**What the task requires**
The lines to print start at the one containing "Continue the Blender" and end at the one containing "pale brick lying"; print them exactly, ends included, and only them.

**Information provided**
--
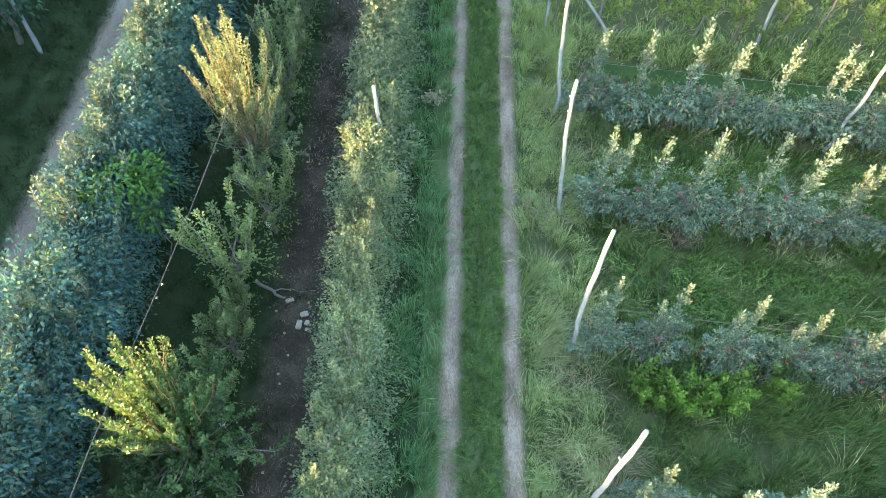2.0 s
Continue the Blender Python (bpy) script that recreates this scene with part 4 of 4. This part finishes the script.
def bevel_box(name, size, mat, off=0.012, jitter=0.0):
    bm = bmesh.new()
    bmesh.ops.create_cube(bm, size=1.0, matrix=Matrix.Diagonal((*size, 1)))
    for v in bm.verts:
        v.co += Vector(rng.normal(0, jitter, 3)) if jitter else Vector()
    bmesh.ops.bevel(bm, geom=bm.edges[:], offset=off, segments=2, affect="EDGES")
    me = bpy.data.meshes.new(name)
    bm.to_mesh(me)
    bm.free()
    me.materials.append(mat)
    return me


for x, y, r, s in ((-3.5, 8.0, 25, (0.24, 0.12, 0.09)), (-3.11, 7.66, 20, (0.22, 0.14, 0.1)), (-3.19, 7.38, 88, (0.26, 0.14, 0.1)), (-3.02, 7.44, 80, (0.15, 0.12, 0.09)), (-3.01, 7.28, 40, (0.09, 0.07, 0.06))):
    s = tuple(v * 0.85 for v in s)
    ob = new("brick", bevel_box("brick", s, BRICK, 0.014, 0.006))
    ob.matrix_world = pose(x, y, s[2] / 2, 0, 0, r)
    tagged(ob, "loose pale brick lying on bare soil", "brick", "loose bricks")

# weathered branch lying by the bricks
pl = Pile()
add_tube(pl, bent((-4.35, 8.45, 0.1), (-3.6, 8.05, 0.06), 0.05, 8), np.linspace(0.05, 0.03, 8), 6)
add_tube(pl, bent((-4.0, 8.25, 0.08), (-2.95, 8.3, 0.03), 0.03, 8), np.linspace(0.025, 0.012, 8), 6)
tagged(new("fallen_branch", pl.mesh("fallen_branch", PALE_BARK, True)), "pale dead branch lying on bare soil", "branch")


def make_cup(x, y, z):
    """A white plastic cup upside down on a thin stake."""
    cup = empty("marker_stake")
    ps = Pile()
    add_tube(ps, [(0, 0, 0), (0, 0, z * 0.5), (0, 0, z)], 0.018, 6)
    part("stake", ps.mesh("stake", TIMBER), cup)
    pc = Pile()
    add_tube(pc, [(0, 0, z - 0.13), (0, 0, z - 0.05), (0, 0, z + 0.02), (0, 0, z + 0.03)], [0.075, 0.07, 0.06, 0.02], 8)
    part("cup", pc.mesh("cup", WHITE_PLASTIC, True), cup, "white plastic cup")
    cup.location = (x, y, 0)
    tagged(cup, "white plastic cup upturned on a wooden stake", "stake", "marker stakes")


for x, y, z in ((-4.22, 9.8, 0.6), (-4.3, 4.85, 0.62), (-4.12, 19.2, 0.6)):
    make_cup(x, y, z)

# fallen apples
fallen = apple_ball(0.034)
fallen.materials[0] = APPLE_Y
for k in range(46):
    x, y = (rng.uniform(-3.8, -2.4), rng.uniform(3, 26)) if k < 36 else (rng.uniform(-1.2, -0.5), rng.uniform(3, 16))
    ob = new("fallen_apple", fallen)
    ob.location = (x, y, 0.03)
    tagged(ob, "small yellow apple fallen on the ground", "apple", "fallen apples")

# reddish leaves in a heap at the track's side
pl = Pile()
spots = np.stack([rng.normal(-0.45, 0.17, 160), rng.normal(14.6, 0.13, 160), rng.uniform(0.2, 0.34, 160)], 1)
add_leaves(pl, spots, rng.normal(0, 1, (160, 3)) * np.array([1, 1, 0.2]), 0.09, 0.06, True)
tagged(new("leaf_heap", pl.mesh("leaf_heap", LEAF_RUST)), "small heap of reddish-brown leaves in grass", "leaves", kind="stuff")


def make_bin(x, y, turn):
    """A slatted wooden fruit bin."""
    box = empty("fruit_bin")
    for side in (-1, 1):
        for k in range(4):
            z = 0.2 + k * 0.15
            a = part("slat", bevel_box("slat", (1.2, 0.025, 0.13), TIMBER, 0.004), box)
            a.location = (0, side * 0.5, z)
            c = part("slat", bevel_box("slat", (0.025, 0.97, 0.13), TIMBER, 0.004), box)
            c.location = (side * 0.585, 0, z)
        for other in (-1, 1):
            p = part("corner_post", bevel_box("corner_post", (0.07, 0.07, 0.62), TIMBER, 0.006), box)
            p.location = (side * 0.53, other * 0.45, 0.43)
        r = part("runner", bevel_box("runner", (1.2, 0.1, 0.1), TIMBER, 0.006), box)
        r.location = (0, side * 0.4, 0.05)
    f = part("lid", bevel_box("lid", (1.24, 1.06, 0.03), TIMBER, 0.005), box, "pale wooden lid boards")
    f.location = (0, 0, 0.755)
    box.matrix_world = pose(x, y, 0, 0, 0, turn)
    tagged(box, "pale wooden fruit bin beside the farm road", "crate")


make_bin(-10.75, 51.3, -28)


def make_pallet(m):
    pal = empty("pallet")
    for k in range(6):
        a = part("board", bevel_box("board", (1.2, 0.1, 0.022), TIMBER, 0.003), pal)
        a.location = (0, -0.45 + k * 0.18, 0.12)
    for x in (-0.52, 0, 0.52):
        c = part("runner", bevel_box("runner", (0.1, 1.0, 0.09), TIMBER, 0.004), pal)
        c.location = (x, 0, 0.062)
    pal.matrix_world = m
    tagged(pal, "grey wooden pallet lying on grass by the road", "pallet")


make_pallet(pose(-10.6, 53.5, 0.0, 0, 0, -70))


def make_ladder(foot, head, wide=0.42):
    foot, head = Vector(foot), Vector(head)
    lad = empty("ladder")
    length = (head - foot).length
    for side in (-1, 1):
        pl = Pile()
        add_tube(pl, bent((side * wide / 2, 0, 0), (side * wide * 0.36, 0, length), 0.008, 5), 0.022, 6)
        part("rail", pl.mesh("rail", LADDER_WOOD, True), lad)
    for k in range(1, 12):
        z = k * length / 12
        pl = Pile()
        w = wide / 2 - wide * 0.14 * k / 12
        add_tube(pl, [(-w, 0, z), (0, 0, z), (w, 0, z)], 0.013, 6)
        part("rung", pl.mesh("rung", LADDER_WOOD, True), lad)
    lad.matrix_world = Matrix.Translation(foot) @ (head - foot).to_track_quat("Z", "Y").to_matrix().to_4x4()
    tagged(lad, "grey wooden orchard ladder leaning on a tree row", "ladder", "orchard ladders")


make_ladder((-11.6, 40.0, 0), (-12.1, 42.2, 4.4))
make_ladder((-13.9, 40.6, 0.0), (-14.1, 41.4, 4.9))
make_ladder((-13.7, 46.6, 0), (-14.0, 48.1, 4.6))
make_ladder((-12.7, 47.6, 0), (-12.8, 49.2, 4.4))


def make_pole(p, q, label):
    pl = Pile()
    add_tube(pl, bent(p, q, 0.02, 7), 0.045, 6)
    tagged(new("wooden_pole", pl.mesh("wooden_pole", POST_WOOD, True)), label, "pole", "loose poles")


make_pole((2.75, 44.6, 0.0), (4.86, 46.3, 1.9), "pale pole leaning across the end of a row")
make_pole((4.9, 45.9, 0.0), (4.88, 46.35, 2.2), "short pale pole standing at the end of a row")
make_pole((3.66, 44.2, 0.9), (5.45, 44.2, 0.3), "pale pole leaning on a young tree")

# leafy weeds and drier tufts in the alleys
def leafy_patch(x0, x1, y0, y1, density, mat, label):
    n = int((x1 - x0) * (y1 - y0) * density)
    x = rng.uniform(x0, x1, n)
    y = rng.uniform(y0, y1, n) + ROW_TILT * (x - 2.9)
    keep = np.array([noise.noise((p * 0.9, q * 0.9, 3.0)) > -0.1 for p, q in zip(x, y)])
    x, y = x[keep], y[keep]
    pl = Pile()
    way = np.stack([rng.normal(0, 1, len(x)), rng.normal(0, 1, len(x)), rng.uniform(0.1, 1.0, len(x))], 1)
    add_leaves(pl, np.stack([x, y, rng.uniform(0.08, 0.34, len(x))], 1), way, rng.uniform(0.05, 0.11, len(x)), 0.035, True)
    tagged(new("leafy_weeds", pl.mesh("leafy_weeds", mat)), label, "weeds", kind="stuff")


leafy_patch(4.0, 18.0, 7.8, 9.9, 420, LEAF_ALLEY, "leafy green weeds in an alley of the low rows")
leafy_patch(5.0, 18.0, 11.6, 13.3, 220, LEAF_ALLEY, "leafy green weeds in an alley of the low rows")
dry_spots = lambda s: np.array([noise.noise((p[0] * 0.5, p[1] * 0.8, 8.0)) > 0.12 for p in s])
grass_patch("dry_grass", scatter(2.2, 30, 16.5, 48, 5, dry_spots), 8, 0.22, 0.22, 0.022, GRASS_LONG, "pale drying grass in the alleys", 0.9)
grass_patch("dry_grass", scatter(2.1, 4.2, 2, 16.5, 5), 16, 0.26, 0.14, 0.011, LEAF_DRY, "dry straw-coloured grass along the post line", 0.9)
grass_patch("dry_grass", scatter(2.0, 13, 2, 16.5, 14, dry_spots), 12, 0.24, 0.15, 0.014, GRASS_LONG, "pale drying grass in the alleys", 0.9)
grass_patch("straw_grass", scatter(2.1, 4.6, 1, 16.5, 11, dry_spots), 20, 0.4, 0.1, 0.011, GRASS_STRAW, "pale straw-coloured tufts along the post line", 1.0)
grass_patch("straw_grass", scatter(4.6, 14, 1, 17, 4, dry_spots), 18, 0.36, 0.12, 0.014, GRASS_STRAW, "pale straw-coloured tufts in the alleys", 1.0)
grass_patch("straw_grass", scatter(3.4, 32, 17, 49, 5, lambda s: dry_spots(s * 1.3)), 9, 0.24, 0.2, 0.024, GRASS_STRAW, "pale straw-coloured tufts in the wired alleys", 1.1)
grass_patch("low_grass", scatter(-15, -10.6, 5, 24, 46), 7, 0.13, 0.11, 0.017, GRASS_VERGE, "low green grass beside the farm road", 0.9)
# the same grass carries on behind the first view
grass_patch("short_grass", scatter(0.3, 1.75, -6, 0, 50, lambda s: np.abs(tx(s)) < 0.48), 10, 0.18, 0.08, 0.016, GRASS_SHORT, "short green grass between wheel tracks")
grass_patch("lush_grass", scatter(-1.35, 0.0, -6, 0, 12), 20, 0.4, 0.12, 0.018, GRASS_LUSH, "lush long blue-green grass along the trained row", 0.8)
grass_patch("long_grass", scatter(1.95, 3.6, -6, 0, 12), 22, 0.42, 0.12, 0.016, GRASS_LONG, "long pale green grass along the post line", 1.0)
grass_patch("long_grass", scatter(3.6, 13, -6, 1, 8), 14, 0.4, 0.16, 0.022, GRASS_ALLEY, "long green grass in the alleys of the low rows", 1.0)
--
**The reply**
Continue the Blender Python (bpy) script that recreates this scene with part 4 of 4. This part finishes the script.
def bevel_box(name, size, mat, off=0.012, jitter=0.0):
    bm = bmesh.new()
    bmesh.ops.create_cube(bm, size=1.0, matrix=Matrix.Diagonal((*size, 1)))
    for v in bm.verts:
        v.co += Vector(rng.normal(0, jitter, 3)) if jitter else Vector()
    bmesh.ops.bevel(bm, geom=bm.edges[:], offset=off, segments=2, affect="EDGES")
    me = bpy.data.meshes.new(name)
    bm.to_mesh(me)
    bm.free()
    me.materials.append(mat)
    return me


for x, y, r, s in ((-3.5, 8.0, 25, (0.24, 0.12, 0.09)), (-3.11, 7.66, 20, (0.22, 0.14, 0.1)), (-3.19, 7.38, 88, (0.26, 0.14, 0.1)), (-3.02, 7.44, 80, (0.15, 0.12, 0.09)), (-3.01, 7.28, 40, (0.09, 0.07, 0.06))):
    s = tuple(v * 0.85 for v in s)
    ob = new("brick", bevel_box("brick", s, BRICK, 0.014, 0.006))
    ob.matrix_world = pose(x, y, s[2] / 2, 0, 0, r)
    tagged(ob, "loose pale brick lying on bare soil", "brick", "loose bricks")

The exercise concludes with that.